75  

Эта мысль встревожила его сильнее, чем он готов был в этом признаться.

А ведь на столе лежит еще одна кучка бумаг, обтрепанных и пожелтевших от времени. И он к ним даже не прикоснулся.

Он натянул перчатки О'Брайена и наклонился над столиком. Для пробы провел указательным пальцем по серому слою плесени на верхнем листе. Под ним показался текст. Он потер еще раз и увидел буквы: НКВД.

— Зинаида, — позвал он.

Та сидела за столом О'Брайена и перелистывала тетрадь, свою собственную тетрадь. Услышав, чтоее зовут, она подняла глаза.

Келсо попросил у нее туалетные щипчики, чтобы снять верхний лист. Он сходил, как омертвевшая кожа, осыпаясь то тут, то там, однако давая возможность разобрать отдельные слова на следующем листе. Это был документ, отпечатанный на пишущей машинке, по всей видимости — журнал наблюдения, помеченный 24 мая 1951 года и подписанный майором НКВД И. Т. Мехлисом.

«... общие сведения на 23 число текущего месяца... Анна Михайловна Сафонова, род. г. Архангельск 27. 2. 32... Академия Максима Горького... характеристика (см. приложение). Здоровье: хорошее... дифтерит в возрасте 8 лет 3 месяцев... Краснуха — в возрасте 10 лет 1 месяц... Генетические отклонения в семье не отмечены. Партийная работа: отличная... Пионерская организация... Комсомол...»
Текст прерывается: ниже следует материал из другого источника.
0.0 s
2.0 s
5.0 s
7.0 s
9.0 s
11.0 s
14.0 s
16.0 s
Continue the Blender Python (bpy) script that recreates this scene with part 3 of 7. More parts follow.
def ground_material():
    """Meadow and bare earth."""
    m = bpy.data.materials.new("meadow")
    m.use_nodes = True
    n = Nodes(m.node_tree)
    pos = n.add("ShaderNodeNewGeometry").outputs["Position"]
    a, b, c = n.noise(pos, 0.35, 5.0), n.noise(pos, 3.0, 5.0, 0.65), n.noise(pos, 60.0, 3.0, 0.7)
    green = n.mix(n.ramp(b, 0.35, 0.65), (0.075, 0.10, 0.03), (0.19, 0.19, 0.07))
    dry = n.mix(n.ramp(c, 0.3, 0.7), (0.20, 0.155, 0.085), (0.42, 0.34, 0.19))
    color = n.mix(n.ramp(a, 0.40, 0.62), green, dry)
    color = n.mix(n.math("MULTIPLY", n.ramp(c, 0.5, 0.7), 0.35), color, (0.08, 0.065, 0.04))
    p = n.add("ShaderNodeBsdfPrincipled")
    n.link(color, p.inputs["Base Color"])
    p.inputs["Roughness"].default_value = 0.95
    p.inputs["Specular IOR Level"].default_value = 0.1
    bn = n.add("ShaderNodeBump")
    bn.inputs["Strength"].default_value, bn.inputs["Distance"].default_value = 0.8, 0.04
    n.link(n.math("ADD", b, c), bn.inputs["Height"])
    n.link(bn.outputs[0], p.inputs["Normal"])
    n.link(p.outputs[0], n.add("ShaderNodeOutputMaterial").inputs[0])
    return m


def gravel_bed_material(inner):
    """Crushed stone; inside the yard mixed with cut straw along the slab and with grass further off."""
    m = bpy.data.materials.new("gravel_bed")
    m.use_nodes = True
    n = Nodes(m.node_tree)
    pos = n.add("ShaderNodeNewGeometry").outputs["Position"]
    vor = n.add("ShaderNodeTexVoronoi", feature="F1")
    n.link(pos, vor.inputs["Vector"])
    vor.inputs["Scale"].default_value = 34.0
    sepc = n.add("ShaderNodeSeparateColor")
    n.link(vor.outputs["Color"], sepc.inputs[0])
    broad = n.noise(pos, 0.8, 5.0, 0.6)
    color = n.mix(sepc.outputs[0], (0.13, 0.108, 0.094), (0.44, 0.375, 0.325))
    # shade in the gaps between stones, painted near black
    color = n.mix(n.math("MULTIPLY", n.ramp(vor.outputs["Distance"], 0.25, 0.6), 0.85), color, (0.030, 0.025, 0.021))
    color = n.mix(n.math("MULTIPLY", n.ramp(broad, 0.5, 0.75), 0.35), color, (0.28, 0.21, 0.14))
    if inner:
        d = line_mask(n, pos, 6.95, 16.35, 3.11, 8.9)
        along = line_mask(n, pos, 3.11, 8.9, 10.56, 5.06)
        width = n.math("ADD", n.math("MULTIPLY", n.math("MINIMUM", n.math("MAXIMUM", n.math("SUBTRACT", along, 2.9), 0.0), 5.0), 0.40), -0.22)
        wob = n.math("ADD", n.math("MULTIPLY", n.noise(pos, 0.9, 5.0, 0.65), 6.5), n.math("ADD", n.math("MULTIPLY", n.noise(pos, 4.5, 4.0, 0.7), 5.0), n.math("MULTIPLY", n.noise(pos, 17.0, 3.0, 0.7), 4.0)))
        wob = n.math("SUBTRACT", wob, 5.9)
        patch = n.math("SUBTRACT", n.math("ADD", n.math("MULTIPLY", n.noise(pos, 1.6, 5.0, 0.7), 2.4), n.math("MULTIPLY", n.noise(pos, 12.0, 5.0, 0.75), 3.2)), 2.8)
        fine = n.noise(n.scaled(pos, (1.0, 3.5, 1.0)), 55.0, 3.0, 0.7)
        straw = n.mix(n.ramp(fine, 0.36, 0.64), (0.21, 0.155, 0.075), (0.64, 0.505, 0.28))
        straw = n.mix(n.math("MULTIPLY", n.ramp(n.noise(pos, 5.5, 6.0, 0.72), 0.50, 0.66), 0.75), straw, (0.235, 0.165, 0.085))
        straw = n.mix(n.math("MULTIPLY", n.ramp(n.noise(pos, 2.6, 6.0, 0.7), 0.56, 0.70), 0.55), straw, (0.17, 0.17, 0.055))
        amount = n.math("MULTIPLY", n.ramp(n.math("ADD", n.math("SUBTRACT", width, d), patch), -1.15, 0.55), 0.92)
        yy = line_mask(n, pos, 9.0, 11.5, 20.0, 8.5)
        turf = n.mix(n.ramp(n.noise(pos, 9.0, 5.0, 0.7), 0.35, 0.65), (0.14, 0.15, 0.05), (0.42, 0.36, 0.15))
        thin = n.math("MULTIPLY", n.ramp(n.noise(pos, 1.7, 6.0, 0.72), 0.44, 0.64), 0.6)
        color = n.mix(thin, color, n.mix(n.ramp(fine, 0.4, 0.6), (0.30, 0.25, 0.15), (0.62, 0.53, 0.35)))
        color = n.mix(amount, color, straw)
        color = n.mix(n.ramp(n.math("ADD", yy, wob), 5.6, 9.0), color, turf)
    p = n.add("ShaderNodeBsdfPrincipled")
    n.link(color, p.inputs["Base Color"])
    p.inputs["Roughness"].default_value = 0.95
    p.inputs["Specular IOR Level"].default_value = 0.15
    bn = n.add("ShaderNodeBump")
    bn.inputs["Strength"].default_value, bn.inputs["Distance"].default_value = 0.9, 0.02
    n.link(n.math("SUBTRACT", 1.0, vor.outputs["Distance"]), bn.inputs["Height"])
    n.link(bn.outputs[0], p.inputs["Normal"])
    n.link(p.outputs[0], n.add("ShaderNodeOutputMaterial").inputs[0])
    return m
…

Келсо приступил к следующим листкам. Иногда они отделялись по одному, иногда по два-три сразу. Это была скрупулезная работа. Время от времени он взглядывал на стеклянную перегородку: О'Брайен перетаскивал кейсы через комнату секретаря к двери лифта и так был этим поглощен, что не обращал на Келсо никакого внимания. То, что читал Келсо, оказалось жизнеописанием девятнадцатилетней девушки, настолько полным, насколько это было в силах секретной службы. В этом ему виделось нечто почти непристойное. Отчет обо всех детских болезнях, первая группа крови, состояние зубов (отличное), рост, вес, цвет волос (светло-рыжие), физическое состояние (очень высокие способности к гимнастике), умственные способности (в целом на уровне 90 процентов), идеологическая выдержанность (твердое владение теорией марксизма), запись опроса ее врача, тренера, учителей, комсомольского групорга, друзей.
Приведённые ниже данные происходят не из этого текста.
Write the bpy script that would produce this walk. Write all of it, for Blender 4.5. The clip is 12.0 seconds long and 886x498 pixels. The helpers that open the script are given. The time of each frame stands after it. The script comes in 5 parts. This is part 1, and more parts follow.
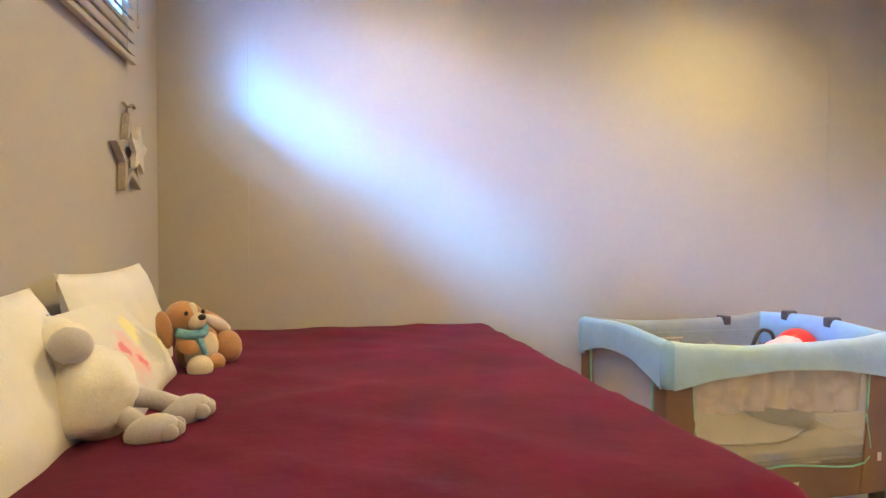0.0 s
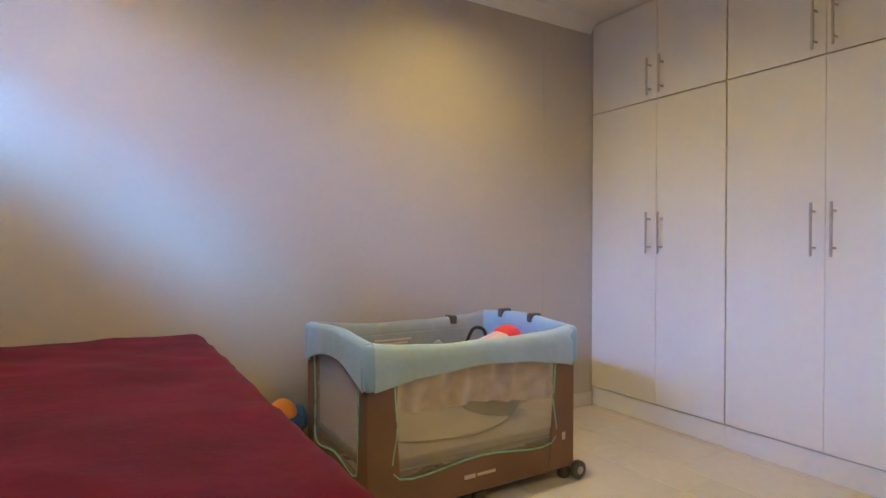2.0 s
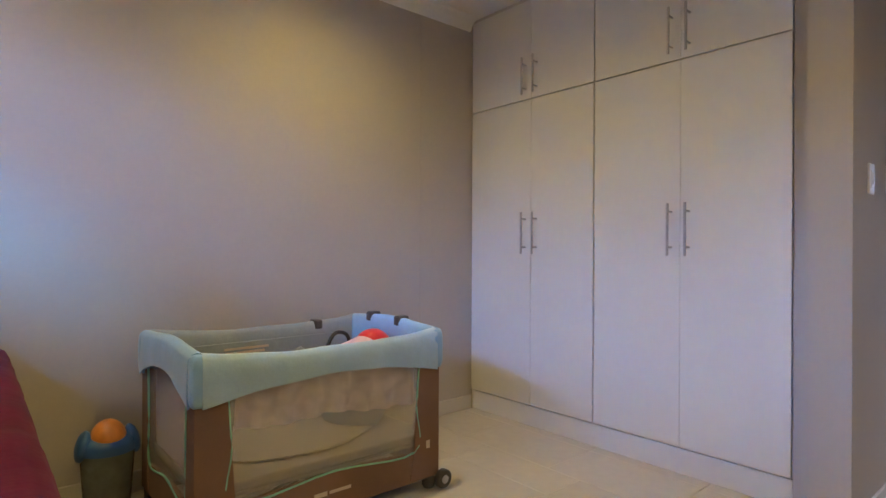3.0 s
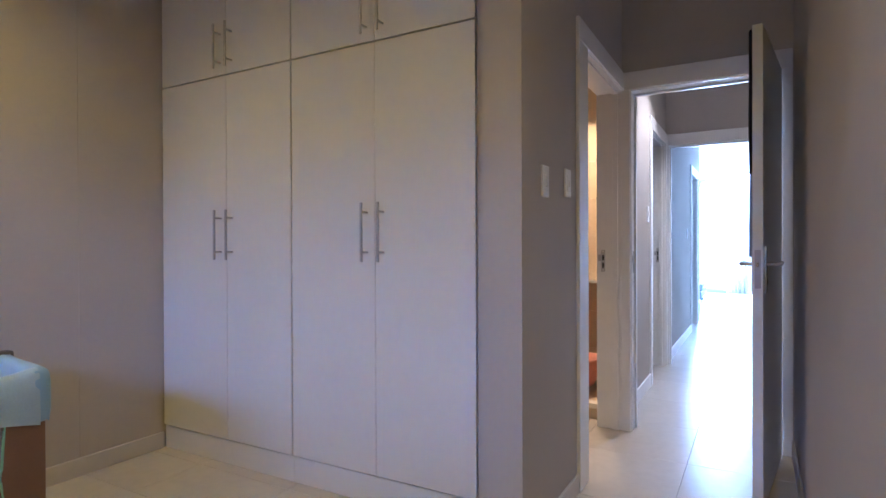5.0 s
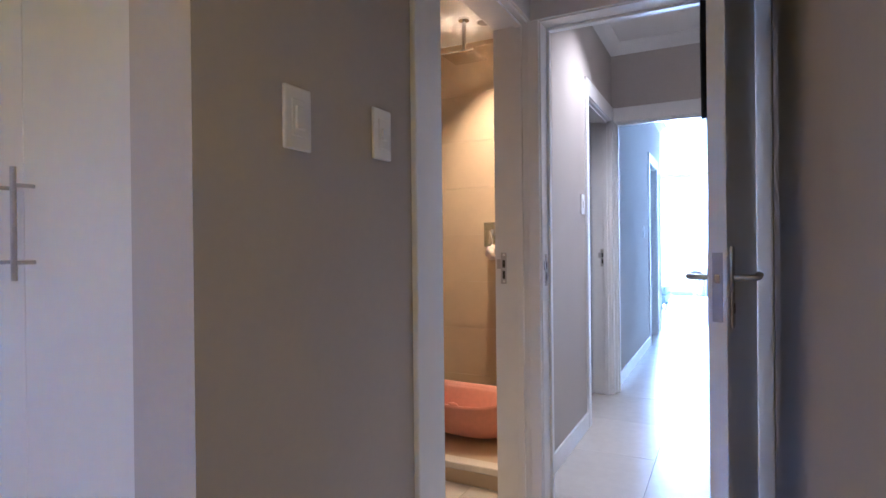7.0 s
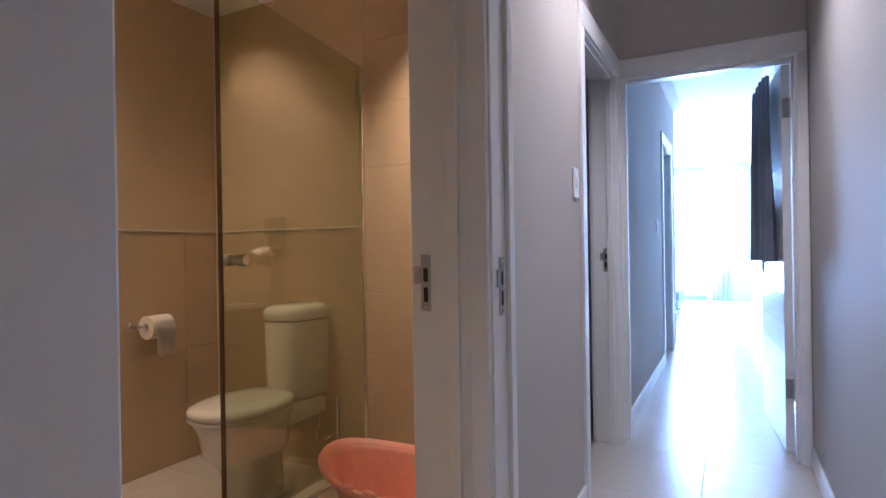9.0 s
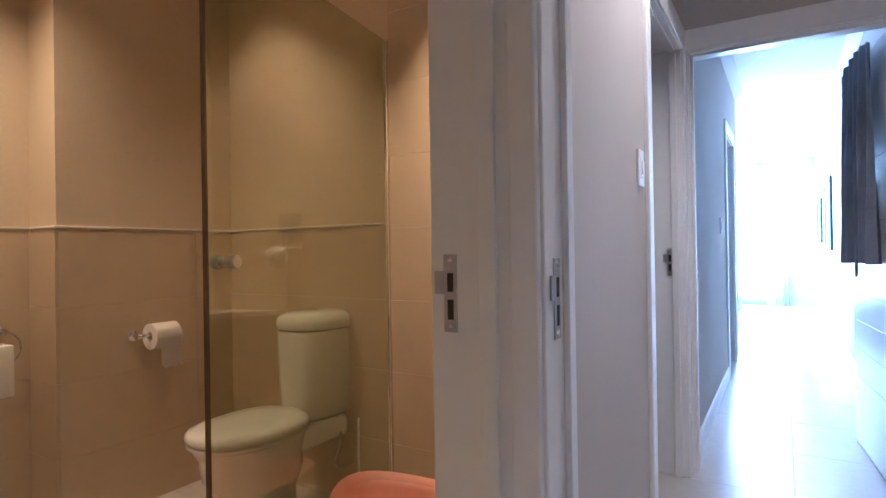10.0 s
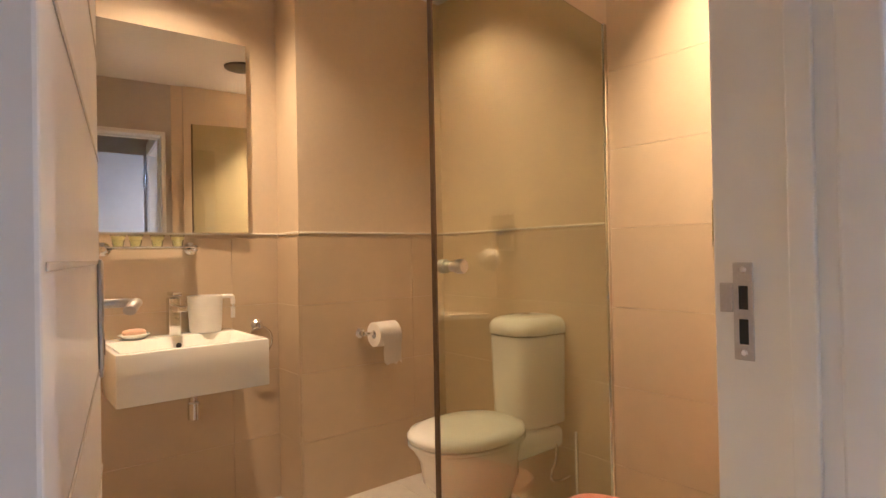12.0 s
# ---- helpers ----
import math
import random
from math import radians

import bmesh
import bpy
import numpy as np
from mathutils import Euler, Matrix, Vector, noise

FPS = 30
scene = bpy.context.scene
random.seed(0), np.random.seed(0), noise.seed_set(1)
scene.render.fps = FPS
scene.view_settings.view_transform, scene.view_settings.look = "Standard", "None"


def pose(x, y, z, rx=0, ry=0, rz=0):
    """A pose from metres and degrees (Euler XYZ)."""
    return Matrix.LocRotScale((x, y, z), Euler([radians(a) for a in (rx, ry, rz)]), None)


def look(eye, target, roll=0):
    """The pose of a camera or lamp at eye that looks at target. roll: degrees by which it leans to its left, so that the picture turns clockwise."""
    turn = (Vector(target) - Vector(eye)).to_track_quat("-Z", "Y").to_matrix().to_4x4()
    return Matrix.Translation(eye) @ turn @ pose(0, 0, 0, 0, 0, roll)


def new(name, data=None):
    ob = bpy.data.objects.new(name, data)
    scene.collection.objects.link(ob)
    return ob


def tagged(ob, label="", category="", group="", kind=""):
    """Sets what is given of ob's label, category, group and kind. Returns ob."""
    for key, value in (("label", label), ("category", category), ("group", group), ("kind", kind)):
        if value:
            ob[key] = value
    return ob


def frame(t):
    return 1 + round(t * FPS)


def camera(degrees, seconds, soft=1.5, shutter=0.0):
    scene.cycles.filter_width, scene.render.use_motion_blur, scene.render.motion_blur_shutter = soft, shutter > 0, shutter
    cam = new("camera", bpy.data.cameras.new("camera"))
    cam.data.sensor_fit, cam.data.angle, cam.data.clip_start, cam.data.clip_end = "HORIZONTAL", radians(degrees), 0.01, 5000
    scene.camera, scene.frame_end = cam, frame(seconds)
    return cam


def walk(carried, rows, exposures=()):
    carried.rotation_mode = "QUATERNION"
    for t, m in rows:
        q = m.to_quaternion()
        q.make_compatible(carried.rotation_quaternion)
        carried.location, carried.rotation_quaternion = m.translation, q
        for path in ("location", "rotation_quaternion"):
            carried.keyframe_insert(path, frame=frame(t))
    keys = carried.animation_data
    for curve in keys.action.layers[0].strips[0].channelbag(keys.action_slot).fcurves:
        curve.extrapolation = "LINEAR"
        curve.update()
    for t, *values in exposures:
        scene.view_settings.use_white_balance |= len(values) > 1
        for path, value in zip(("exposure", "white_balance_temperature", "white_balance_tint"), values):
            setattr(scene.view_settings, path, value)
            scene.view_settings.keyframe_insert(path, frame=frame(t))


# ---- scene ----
cam = camera(77.0, 12.0)
PATH = [
    (0, (1.542, 0.192, 1.106), (1.955, 2.148, 1.072), -0),
    (0.5, (1.626, 0.17, 1.09), (2.213, 2.082, 1.072), -0),
    (1, (1.707, 0.18, 1.069), (2.471, 2.028, 1.065), 0.2),
    (1.5, (1.8, 0.176, 1.077), (2.727, 1.948, 1.068), 0.3),
    (2, (1.961, 0.145, 1.092), (2.999, 1.855, 1.078), 0.2),
    (2.5, (2.105, 0.109, 1.076), (3.238, 1.757, 1.067), 0.1),
    (3, (2.233, 0.144, 1.07), (3.53, 1.667, 1.071), 0.3),
    (3.5, (2.357, 0.144, 1.079), (3.826, 1.502, 1.078), 0.3),
    (3.7, (2.378, 0.134, 1.087), (3.926, 1.41, 1.087), 0.4),
    (5.3, (3.071, -0.013, 1.111), (4.827, 0.948, 1.1), -0.3),
    (5.5, (3.191, -0.034, 1.107), (4.953, 0.914, 1.098), -0.3),
    (6, (3.512, -0.05, 1.096), (5.282, 0.88, 1.095), -0.4),
    (6.5, (3.805, -0.024, 1.095), (5.582, 0.896, 1.093), -0.7),
    (7, (4.114, 0.0, 1.109), (5.898, 0.905, 1.103), -0.6),
    (7.2, (4.239, -0.003, 1.104), (6.02, 0.908, 1.096), -0.7),
    (8.8, (5.102, 0.209, 1.083), (6.891, 1.102, 1.086), -0.8),
    (9, (5.189, 0.2, 1.098), (6.966, 1.119, 1.096), -0.9),
    (9.5, (5.369, 0.248, 1.091), (7.117, 1.22, 1.091), -1),
    (10, (5.517, 0.353, 1.09), (7.223, 1.397, 1.097), -0.9),
    (10.5, (5.569, 0.433, 1.09), (7.199, 1.592, 1.097), -1),
    (11, (5.572, 0.477, 1.093), (7.08, 1.792, 1.106), -1),
    (11.5, (5.577, 0.497, 1.086), (6.951, 1.951, 1.115), -0.6),
    (12, (5.54, 0.509, 1.103), (6.805, 2.058, 1.121), -1.1),
]
walk(cam, [(t, look(eye, target, roll)) for t, eye, target, roll in PATH], exposures=[(0, 3.45, 4820, 18), (1, 3.15, 4960, 18), (2.5, 2.52, 5000, 18), (3.5, 2.34, 4760, 17), (5.5, 2.2, 4750, 18), (6.5, 2.4, 4700, 18), (7, 2.25, 4700, 18), (9, 1.8, 4800, 19), (10.5, 2.2, 4850, 17), (11.5, 2.6, 4850, 16), (12, 2.75, 5120, 16)])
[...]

Худшее, что о ней можно было сказать, — это, пожалуй, то, что у нее «слегка мечтательный характер» (товарищ Оборин) и «определенная склонность к субъективизму и буржуазной сентиментальности вместо объективности в личных отношениях» (Елена Сазанова). Дальнейшая критика со стороны товарища Сазановой относительно «наивности» удостоилась заметки на полях, сделанной красным карандашом: «Хорошо!» и ниже — «Кто эта старая сука?» Было еще немало подчеркиваний, восклицательных и вопросительных знаков, а также пометок вроде: «Ха-ха-ха», «Ну и что?», «Годится!»

Келсо достаточно поработал в архивах, чтобы узнать и почерк, и стиль. Эти небрежные пометки сделаны рукой Сталина. Без сомнения.

Через полчаса он сложил бумаги в прежнем порядке и снял перчатки. Руки его стали похожи на клешни, затекли и вспотели. Внезапно он почувствовал отвращение к самому себе.

Зинаида пристально следила за ним.

— Как вы думаете, что с ней стало?

— Ничего хорошего.

— Он вывез ее с Севера, чтобы с ней спать?

— Можно сказать и так.

— Бедная девочка.

— Да уж, — согласился он.

— Зачем он хранил ее дневник?

— Навязчивая идея? Страсть? — Келсо пожал плечами. — Кто знает. Он тогда был уже старый, больной человек. Ему оставалось двадцать месяцев жизни. Быть может, она описала все, что с ней случилось, а затем, хорошенько подумав, вырвала страницы. Или, что более вероятно, он завладел ее дневником и сам выдрал листы. Он не любил, чтобы люди знали о нем слишком много.

— Одно могу сказать: он не спал с ней в ту ночь.

— Откуда вы знаете? — засмеялся Келсо.

— Очень просто. Смотрите. — Она открыла тетрадь. — Двенадцатого мая, пишет она, у нее было «обычное недомогание», так? Десятого июня, в поезде, «самое неудачное время для путешествия». Можете сообразить сами. Между двумя этими датами ровно двадцать восемь дней. А через двадцать восемь дней после десятого июня — восьмое июля. К этому числу относится последняя запись.

Келсо медленно поднялся и подошел к столу. Он посмотрел через ее плечо на детский почерк.

— Что вы хотите сказать?

— Она была правильная девушка. Правильная маленькая комсомолка, и все у нее было точно в срок.